The specialisation assessments are such that you can often pass the courses without understanding what you have been taught. Points for some courses are awarded for “effort” (see Statistical Inference below). While capped at three attempts per 8 hours, the multiple choice quizzes have effectively unlimited attempts. I don’t have a great deal of faith in university assessment processes either – particularly in Australia where no-one wants to disrupt the flood of fees from international students by failing someone – but the assessment in these specialisations require even less knowledge or effort. They’re not much of a signal of anything.

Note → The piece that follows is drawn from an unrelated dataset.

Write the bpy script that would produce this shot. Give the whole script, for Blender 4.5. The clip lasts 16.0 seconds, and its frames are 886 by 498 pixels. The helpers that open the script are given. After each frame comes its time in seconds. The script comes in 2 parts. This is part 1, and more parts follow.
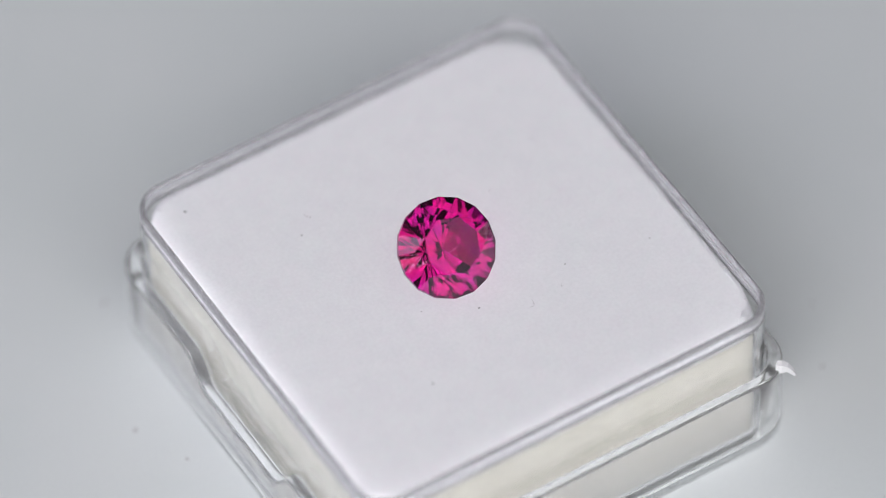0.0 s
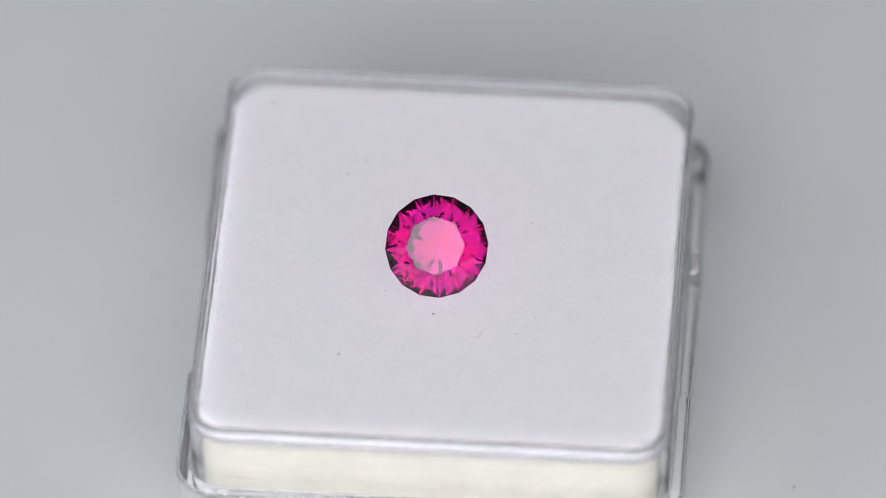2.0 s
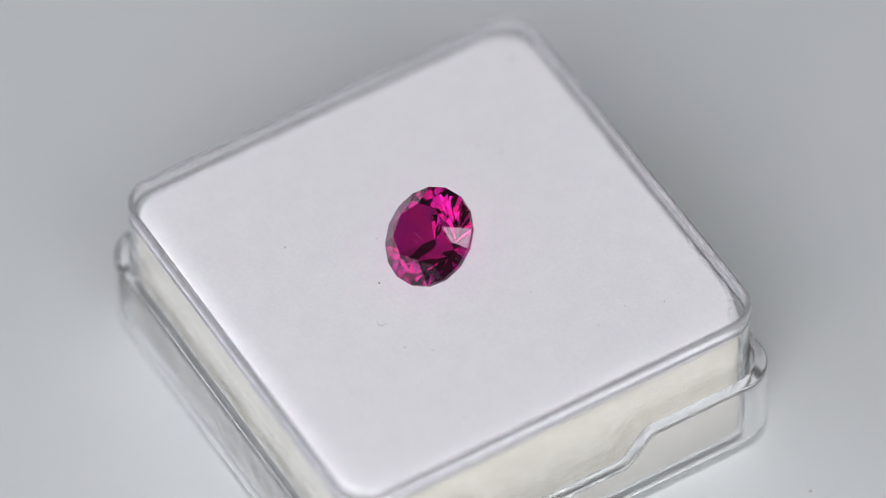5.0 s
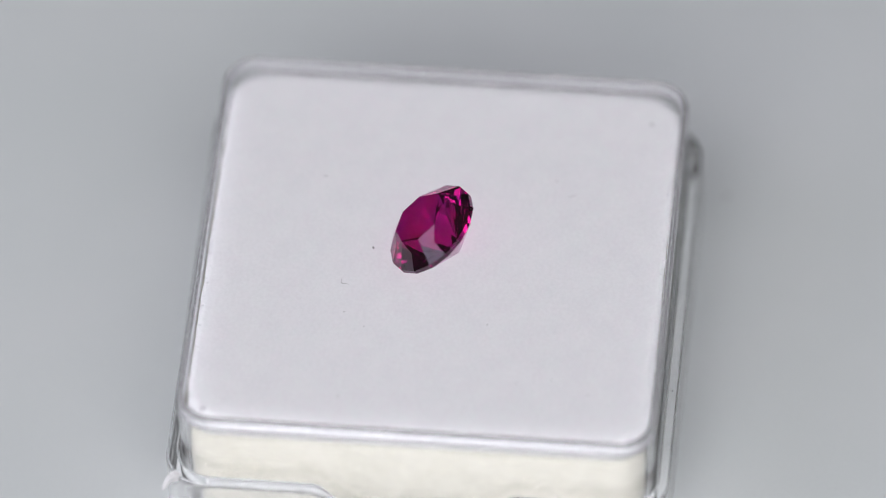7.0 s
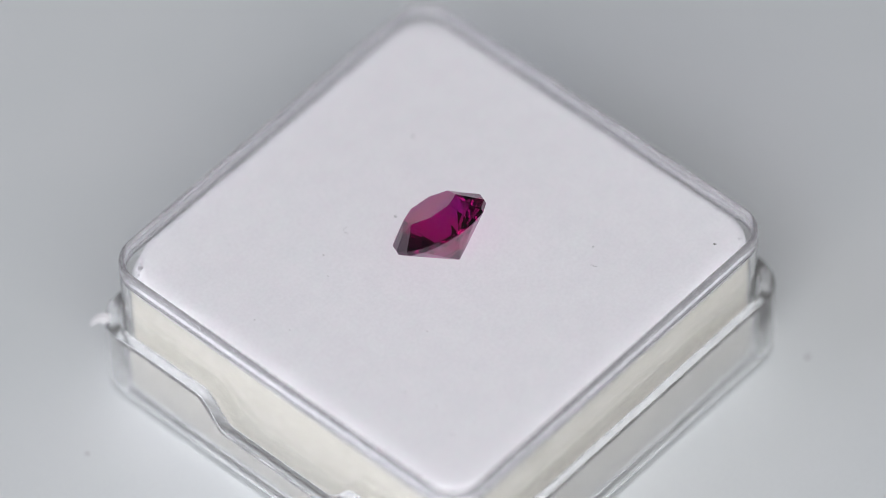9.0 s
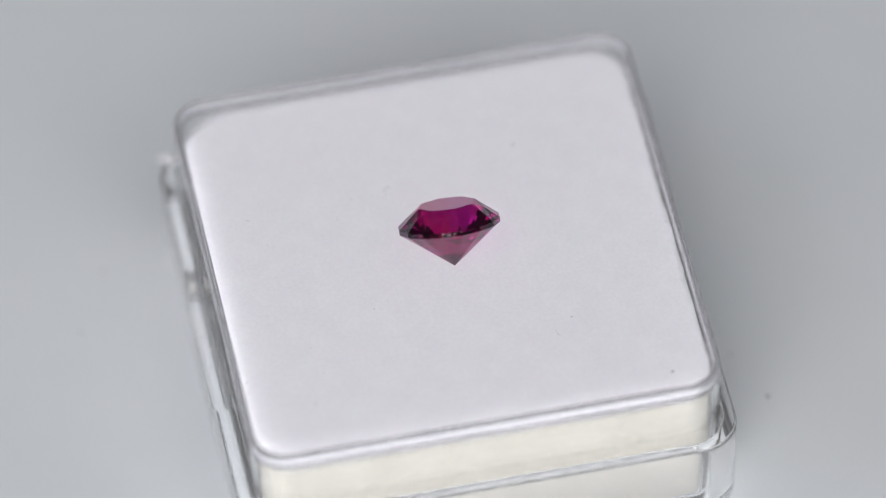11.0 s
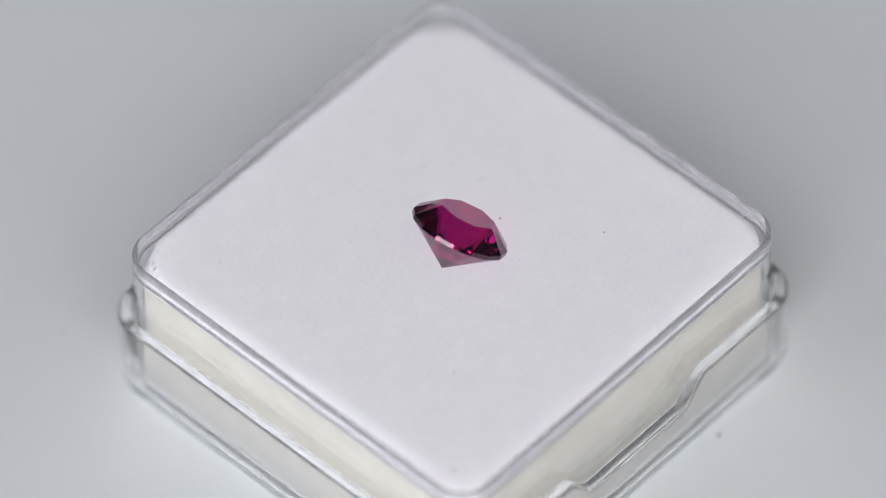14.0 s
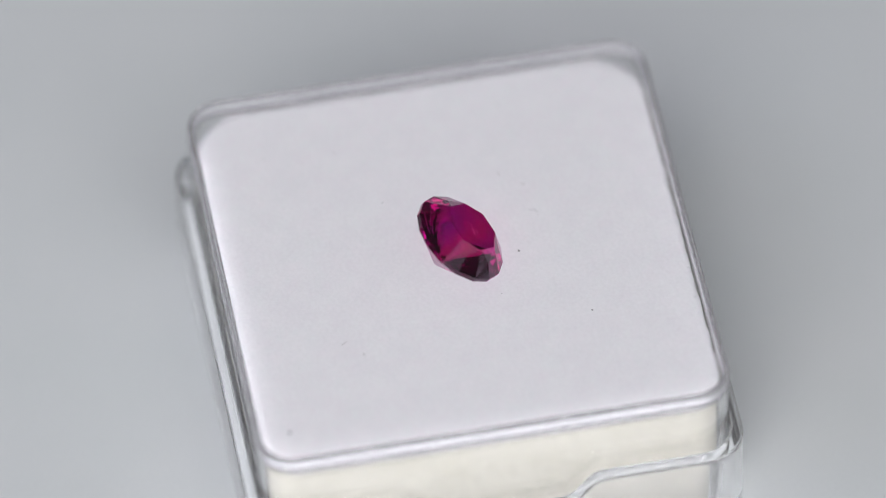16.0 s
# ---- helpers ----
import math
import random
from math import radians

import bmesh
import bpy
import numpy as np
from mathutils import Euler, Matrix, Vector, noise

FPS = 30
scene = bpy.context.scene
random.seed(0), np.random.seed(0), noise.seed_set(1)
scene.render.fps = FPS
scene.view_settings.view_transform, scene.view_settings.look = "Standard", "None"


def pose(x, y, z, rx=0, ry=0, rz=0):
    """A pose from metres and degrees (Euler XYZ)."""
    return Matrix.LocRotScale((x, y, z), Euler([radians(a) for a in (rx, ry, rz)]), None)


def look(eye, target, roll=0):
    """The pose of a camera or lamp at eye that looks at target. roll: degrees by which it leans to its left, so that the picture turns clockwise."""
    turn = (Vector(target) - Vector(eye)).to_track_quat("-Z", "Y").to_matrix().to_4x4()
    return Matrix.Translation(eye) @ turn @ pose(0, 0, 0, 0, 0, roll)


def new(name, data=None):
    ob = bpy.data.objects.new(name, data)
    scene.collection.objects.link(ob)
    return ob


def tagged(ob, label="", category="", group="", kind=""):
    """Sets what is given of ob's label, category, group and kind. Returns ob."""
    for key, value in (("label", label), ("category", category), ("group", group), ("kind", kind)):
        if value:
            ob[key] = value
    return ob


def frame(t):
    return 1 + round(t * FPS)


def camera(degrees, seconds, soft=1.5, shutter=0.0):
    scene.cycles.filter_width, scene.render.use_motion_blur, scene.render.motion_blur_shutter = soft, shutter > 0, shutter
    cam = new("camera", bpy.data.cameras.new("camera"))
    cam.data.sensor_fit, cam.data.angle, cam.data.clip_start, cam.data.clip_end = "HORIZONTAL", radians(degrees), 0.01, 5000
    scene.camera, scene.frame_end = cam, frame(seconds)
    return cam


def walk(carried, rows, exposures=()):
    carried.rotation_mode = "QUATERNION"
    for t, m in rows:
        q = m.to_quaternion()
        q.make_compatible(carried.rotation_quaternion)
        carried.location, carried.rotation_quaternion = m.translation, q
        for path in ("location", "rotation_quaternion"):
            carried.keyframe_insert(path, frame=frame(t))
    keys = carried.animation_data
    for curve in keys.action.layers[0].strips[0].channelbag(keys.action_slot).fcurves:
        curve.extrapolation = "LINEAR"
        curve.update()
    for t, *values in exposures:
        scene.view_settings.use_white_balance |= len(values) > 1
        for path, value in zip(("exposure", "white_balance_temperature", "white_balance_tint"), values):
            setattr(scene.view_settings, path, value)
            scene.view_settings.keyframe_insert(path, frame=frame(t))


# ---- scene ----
SECONDS = 16.0
cam = camera(6.276, SECONDS, soft=0.65)
TOP = 0.011            # height of the pad's face over the turntable
EYE = pose(0.0, -0.31318, 0.38240 + TOP, 39.364, 1.092, -1.304)
walk(cam, [(0.0, EYE), (SECONDS, EYE)])
# close-up lens: shallow focus just before the stone
cam.data.dof.use_dof = True
cam.data.dof.focus_distance = 0.4928
cam.data.dof.aperture_fstop = 12.0
cam.data.dof.aperture_blades = 9

# the turntable's turn, degrees, seen from above
START, RATE = 210.51, -18.200
CENTRE = Matrix.Rotation(radians(5.524 - 210.51), 4, "Z") @ Vector((0.000247, -0.000510, 0.0))
MM = 0.001

# ---------------------------------------------------------------- light
world = bpy.data.worlds.new("studio")
scene.world = world
world.use_nodes = True
wn = world.node_tree.nodes
wn["Background"].inputs[0].default_value = (0.94, 0.935, 1.0, 1)
wn["Background"].inputs[1].default_value = 0.09


def softbox(name, eye, target, w, h, power, colour):
    data = bpy.data.lights.new(name, "AREA")
    data.shape, data.size, data.size_y, data.energy, data.color = "RECTANGLE", w, h, power, colour
    ob = new(name, data)
    ob.matrix_world = look(eye, target)
    return ob


# two large softboxes beside the lens, a cooler one at either side, two low strips in front, small fills added over and
# under the lens to brighten the stone's crown
softbox("softbox_front", (-0.215, -0.41, 0.50), (0, 0, 0), 0.25, 0.54, 2.02, (1.0, 0.98, 1.0))
softbox("softbox_front", (0.240, -0.41, 0.50), (0, 0, 0), 0.25, 0.54, 1.56, (1.0, 0.98, 1.0))
softbox("softbox_side", (-0.60, -0.15, 0.505), (0, 0, 0), 0.42, 0.30, 1.05, (0.80, 0.80, 1.0))
softbox("softbox_side", (0.56, -0.26, 0.56), (0, 0, 0), 0.46, 0.34, 0.34, (0.90, 0.89, 1.0))
softbox("softbox_strip", (-0.08, -0.44, 0.225), (0, 0, 0), 0.26, 0.04, 0.30, (1.0, 0.985, 0.95))
softbox("softbox_strip", (-0.31, -0.335, 0.180), (0, 0, 0), 0.28, 0.045, 0.34, (1.0, 0.985, 0.95))
softbox("fill_under_lens", (0.0, -0.455, 0.335), (0, 0, 0), 0.22, 0.12, 0.32, (1.0, 0.98, 1.0))
softbox("fill_over_lens", (0.0, -0.20, 0.66), (0, 0, 0), 0.34, 0.14, 0.50, (0.96, 0.93, 1.0))
scene.view_settings.exposure = -0.35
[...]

If you are wondering whether you should audit or pay for the specialisation, you can’t submit the assignments under the audit option. But the quizzes are basic and you can find plenty of assignment submissions on GitHub or RPubs against which you can check your work.
Here are some notes on each course. I looked through each of these over a year or so, so there might be some updates to the earlier courses (although a quick revisit suggests my comments still apply).
- The Data Scientist’s Toolbox: Little more than an exercise in installing R and git, together with an overview of the other courses in the specialisation. If you are familiar with R and git, skip.
- R Programming: In some ways the specialisation could have been called R Programming. This unit is one of the better of the ten, and gives a basic grounding in R.
- Getting and Cleaning Data: Not bad for getting a grasp of the various ways of extracting data into R, but watching video after video of imports of different formats makes for less-than exciting viewing. The principles on tidy data are important – the unit is worth doing for this alone.
- Exploratory Data Analysis: Really a course in charting in R, but a decent one at that. There is some material on principal components analysis and clustering that will likely go over most people’s heads – too much material in too little time.
- Reproducible Research: The subject of this unit – literate (statistical) programming – is one of the more important subjects covered in the specialisation. However, this unit seemed cobbled together – lectures repeated points and didn’t seem produced to a logical structure. The last lecture is a conference video (albeit one worth watching). If you compare this unit to the (outstanding) production effort that has gone into the Applied Data Science with Python specialisation, this unit compares poorly.
- Statistical Inference: Likely too basic for someone with a decent stats background, but confusing for someone without. This unit hits home how it isn’t possible to build a stats background in a couple of hours a week over four weeks. The peer assessment caters to this through criteria such as “Here’s your opportunity to give this project +1 for effort.”, with option “Yes, this was a nice attempt (regardless of correctness)”.
- Regression Models: As per statistical inference, but possibly even more confusing for those without a stats background.
- Practical Machine Learning: Not a bad course for getting across implementing a few machine learning models in R, but there are better background courses. Start with Andrew Ng’s Machine Learning, and then work through Stanford’s Statistical Learning (which also has great R materials). Then return to this unit for a slightly different perspective. As for many of the other specialisation units, it is at a level too high for someone with no background. For instance, there is no point where they actually describe what machine learning is.
- Developing Data Products: This course is quite good, covering some of the major publishing tools, such as Shiny, R Markdown and Plotly (although skip the videos on Swirl). The strength of this specialisation is training in R, and that is what this unit focuses on.
- Data Science Capstone: This course can be best thought of as a commitment device that will force you to learn a certain amount about natural language processing in R (the topic of the project). You are given a task with a set of milestones, and you’re left to figure it out for yourself. Unless you already know something about natural language processing, you will have to review other courses and materials and spend a lot of time on the discussion boards to get yourself across the line. Skip it and do a natural language processing course such as Coursera’s Applied Text Mining in Python (although this assumes a fair bit of skill in Python). Besides, you can only access the capstone if you have paid for and completed the other nine units in the specialisation.